Civil forfeiture allows law enforcement to take property from citizens without charging anyone with a crime. The property is then handed off to the government who can then sell it for profit.
When these rules first came into place, they were meant to deter crime but it’s now suggested they’re turning cops into robbers as government uses these laws as a way to make a profit. It’s becoming one of the biggest threats to property rights.
We’ve already seen a few significant stories coming out of Canada, specifically Ontario, including that of Margaret and Terry Reilly. Things went sideways for the couple who owned rental properties when in 2008, the police found that illegal drug activity was occurring at two of the residences. Shortly after, those properties were seized by the Ontario government.

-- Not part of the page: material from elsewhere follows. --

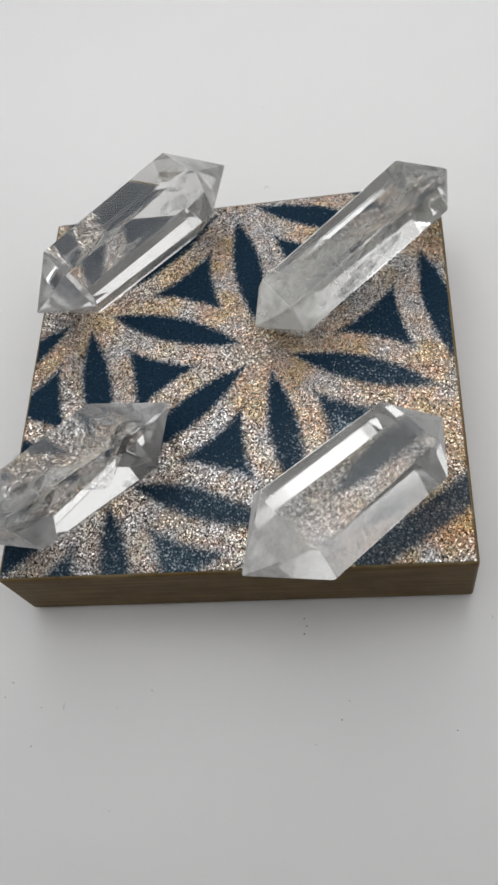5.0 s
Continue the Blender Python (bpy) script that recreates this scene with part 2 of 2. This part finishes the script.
def quartz_material(name, body, near, far, tint, blur):
    """Quartz that is hazy by body, near and far: its middle and its two ends. It lies along its own x. blur: how softly one sees through it."""
    m, nodes, links, bsdf = material(name)
    co = nodes.new("ShaderNodeTexCoord").outputs["Object"]
    sep = nodes.new("ShaderNodeSeparateXYZ")
    links.new(co, sep.inputs[0])
    cloud = noise_tex(nodes, links, co, 170.0, 6, 0.65)
    fine = noise_tex(nodes, links, co, 700.0, 4, 0.6)
    through_it = nodes.new("ShaderNodeBsdfRefraction")
    through_it.inputs["Color"].default_value = (0.985, 0.985, 0.98, 1)
    through_it.inputs["IOR"].default_value = 1.544
    links.new(math_node(nodes, links, "MULTIPLY_ADD", cloud.outputs[0], blur, 0.4 * blur), through_it.inputs["Roughness"])
    shine = nodes.new("ShaderNodeBsdfGlossy")
    shine.inputs["Color"].default_value = (0.99, 0.99, 0.99, 1)
    shine.inputs["Roughness"].default_value = 0.03
    fresnel = nodes.new("ShaderNodeFresnel")
    fresnel.inputs["IOR"].default_value = 1.544
    clear = nodes.new("ShaderNodeMixShader")
    links.new(fresnel.outputs[0], clear.inputs[0])
    links.new(through_it.outputs[0], clear.inputs[1])
    links.new(shine.outputs[0], clear.inputs[2])
    frost = nodes.new("ShaderNodeAttribute")
    frost.attribute_name = "frost"

    def end(sign, amount):
        r = nodes.new("ShaderNodeMapRange")
        r.interpolation_type = "SMOOTHSTEP"
        links.new(math_node(nodes, links, "MULTIPLY", sep.outputs[0], sign), r.inputs[0])
        r.inputs[1].default_value, r.inputs[2].default_value = 0.006, 0.024
        r.inputs[3].default_value, r.inputs[4].default_value = 0, amount
        return r.outputs[0]

    level = math_node(nodes, links, "ADD", math_node(nodes, links, "ADD", end(-1, near), end(1, far)), body)
    patch = nodes.new("ShaderNodeMapRange")
    links.new(math_node(nodes, links, "MULTIPLY_ADD", fine.outputs[0], 0.35, cloud.outputs[0]), patch.inputs[0])
    patch.inputs[1].default_value, patch.inputs[2].default_value = 0.50, 0.88
    patch.inputs[3].default_value, patch.inputs[4].default_value = 0.50, 1.6
    even = math_node(nodes, links, "MULTIPLY_ADD", cloud.outputs[0], 1.3, 0.35)
    haze = math_node(nodes, links, "MULTIPLY", level, patch.outputs[0])
    haze = math_node(nodes, links, "MULTIPLY_ADD", frost.outputs["Fac"], even, haze, clamp=True)
    milk = nodes.new("ShaderNodeBsdfTranslucent")
    milk.inputs[0].default_value = (*tint, 1)
    skin = nodes.new("ShaderNodeBsdfDiffuse")
    skin.inputs[0].default_value = (*tint, 1)
    both = nodes.new("ShaderNodeMixShader")
    both.inputs[0].default_value = 0.80
    links.new(milk.outputs[0], both.inputs[1])
    links.new(skin.outputs[0], both.inputs[2])
    mix = nodes.new("ShaderNodeMixShader")
    links.new(haze, mix.inputs[0])
    links.new(clear.outputs[0], mix.inputs[1])
    links.new(both.outputs[0], mix.inputs[2])
    links.new(mix.outputs[0], nodes["Material Output"].inputs["Surface"])
    return m


def veil_material(name, density, scale, color=(0.88, 0.89, 0.86), thin=0.40, thick=0.72):
    """Healed cracks, milky clouds and painted-in dark reflections inside the quartz."""
    m, nodes, links, bsdf = material(name)
    co = nodes.new("ShaderNodeTexCoord").outputs["Object"]
    n = noise_tex(nodes, links, co, scale, 6, 0.68)
    f = noise_tex(nodes, links, co, scale * 0.28, 2)
    r = nodes.new("ShaderNodeMapRange")
    links.new(math_node(nodes, links, "MULTIPLY", n.outputs[0], math_node(nodes, links, "MULTIPLY_ADD", f.outputs[0], 1.4, 0.3)), r.inputs[0])
    r.inputs[1].default_value, r.inputs[2].default_value = thin, thick
    r.inputs[3].default_value, r.inputs[4].default_value = 0.0, density
    links.new(r.outputs[0], bsdf.inputs["Alpha"])
    bsdf.inputs["Base Color"].default_value = (*color, 1)
    bsdf.inputs["Roughness"].default_value = 1.0
    bsdf.inputs["Specular IOR Level"].default_value = 0.0
    return m


def swirl_material(name, density, scale):
    """Curling hair-thin inclusions."""
    m, nodes, links, bsdf = material(name)
    co = nodes.new("ShaderNodeTexCoord").outputs["Object"]
    n = noise_tex(nodes, links, co, scale, 3, 0.5)
    n.inputs["Distortion"].default_value = 2.2
    gap = math_node(nodes, links, "ABSOLUTE", math_node(nodes, links, "SUBTRACT", n.outputs[0], 0.5))
    r = nodes.new("ShaderNodeMapRange")
    links.new(gap, r.inputs[0])
    r.inputs[1].default_value, r.inputs[2].default_value = 0.0, 0.045
    r.inputs[3].default_value, r.inputs[4].default_value = density, 0.04
    links.new(r.outputs[0], bsdf.inputs["Alpha"])
    bsdf.inputs["Base Color"].default_value = (0.82, 0.84, 0.80, 1)
    bsdf.inputs["Roughness"].default_value = 0.35
    return m


def plain_material(name, color, rough=0.6):
    m, nodes, links, bsdf = material(name)
    bsdf.inputs["Base Color"].default_value = (*color, 1)
    bsdf.inputs["Roughness"].default_value = rough
    return m


M_TABLE = table_material()
M_WALL = wall_material("white_wall_paint", (0.80, 0.80, 0.795))
M_CEILING = wall_material("light_grey_ceiling_paint", (0.45, 0.45, 0.445))
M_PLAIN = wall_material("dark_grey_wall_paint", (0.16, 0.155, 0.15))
M_FLOOR = wall_material("grey_floor", (0.25, 0.245, 0.24))
M_TOP = board_top_material()
M_SIDE = board_side_material()
M_QUARTZ = [
    quartz_material("clear_quartz", 0.01, 0.06, 0.10, (0.94, 0.94, 0.94), 0.05),
    quartz_material("milky_quartz", 0.02, 0.25, 0.04, (0.96, 0.96, 0.92), 0.08),
    quartz_material("veiled_quartz", 0.02, 0.10, 0.06, (0.94, 0.94, 0.95), 0.10),
    quartz_material("frosty_quartz", 0.01, 0.34, 0.07, (0.95, 0.95, 0.94), 0.14),
]
M_VEIL = veil_material("quartz_veil", 0.55, 420.0)
M_MILK = veil_material("quartz_milk", 0.50, 260.0, (0.92, 0.93, 0.90), 0.30, 0.72)
# dark sheets that imitate reflected dark surroundings and blue paint seen through the stone
M_DARK_REFLECTION = veil_material("quartz_dark_reflection", 0.85, 240.0, (0.035, 0.038, 0.045))
M_SWIRL = swirl_material("quartz_swirl", 0.75, 260.0)
# dark wood of the nick, also the painted shadow line under the block
M_NICK_AND_GAP = plain_material("dark_nick_and_shadow_gap", (0.05, 0.035, 0.025), 0.8)
M_SPECK = plain_material("dark_grit", (0.17, 0.15, 0.13), 0.8)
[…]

Once Margaret and Terry were stripped of landlord rights, the properties were unoccupied and left to deteriorate. The couple were forced to stand by and watch it all happen even though they had never been found guilty of, or involved in, any crime.
In the United States, the problem appears to be worse.

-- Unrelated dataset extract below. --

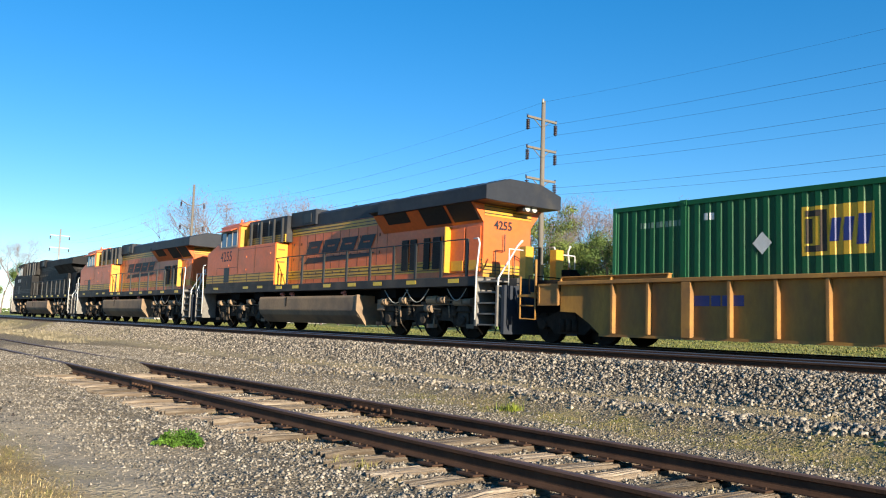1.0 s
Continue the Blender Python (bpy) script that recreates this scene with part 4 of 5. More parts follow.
        for p, q in ((0.2, 0.2), (0.34, 0.24), (0.45, 0.24), (0.22, 0.62)):
            blob(b, -2.4 + 5.1 * p, 0.52 - 1.08 * q, 0.18, 0.2, rng, 9, 0.2)
        put("graffiti", b, M["dusty_white"], 7.6, 0.93, 0.011, "white outlined graffiti")


mats(
    faded=material("faded_patch", (0.17, 0.09, 0.035), 0.7, scale=3),
    dusty_white=material("dusty_white", (0.5, 0.46, 0.42), 0.7, second=(0.36, 0.31, 0.28), scale=5),
    brown_dark=material("dark_brown_patch", (0.075, 0.034, 0.018), 0.7, scale=3),
    maroon_pale=material("faded_maroon_mark", (0.17, 0.08, 0.065), 0.7, scale=3),
    maroon_gold=material("faded_gold_mark", (0.105, 0.045, 0.018), 0.7, scale=3),
    spray_teal=material("teal_spray", (0.035, 0.2, 0.32), 0.5, second=(0.03, 0.13, 0.26), scale=2),
    spray_violet=material("violet_spray", (0.16, 0.1, 0.3), 0.5, second=(0.3, 0.09, 0.16), scale=2),
    spray_sky=material("blue_spray", (0.03, 0.21, 0.36), 0.5, second=(0.02, 0.15, 0.3), scale=2),
    spray_lilac=material("lilac_grey_spray", (0.3, 0.31, 0.36), 0.5, second=(0.23, 0.24, 0.29), scale=1.5),
    spray_white=material("white_spray", (0.55, 0.57, 0.6), 0.5, second=(0.45, 0.48, 0.52), scale=2),
    spray_dark=material("black_spray", (0.015, 0.025, 0.035), 0.5, scale=2),
    spray_pink=material("pink_spray", (0.55, 0.1, 0.16), 0.5, second=(0.45, 0.06, 0.12), scale=2),
)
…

For example, in 2011 Philadelphia made 6,560 forfeiture petitions for things like cars, cash and homes and from 2002 to 2012, that city took in $64 million from the process, $25 million of which went to pay for salaries.
That’s pretty telling isn’t it? Not only is this unconstitutional and a threat to property rights, but it’s as if the police are now looking for profit over justice.
If this can happen to Bruce Montague and the Reillys, it can happen to any one of us.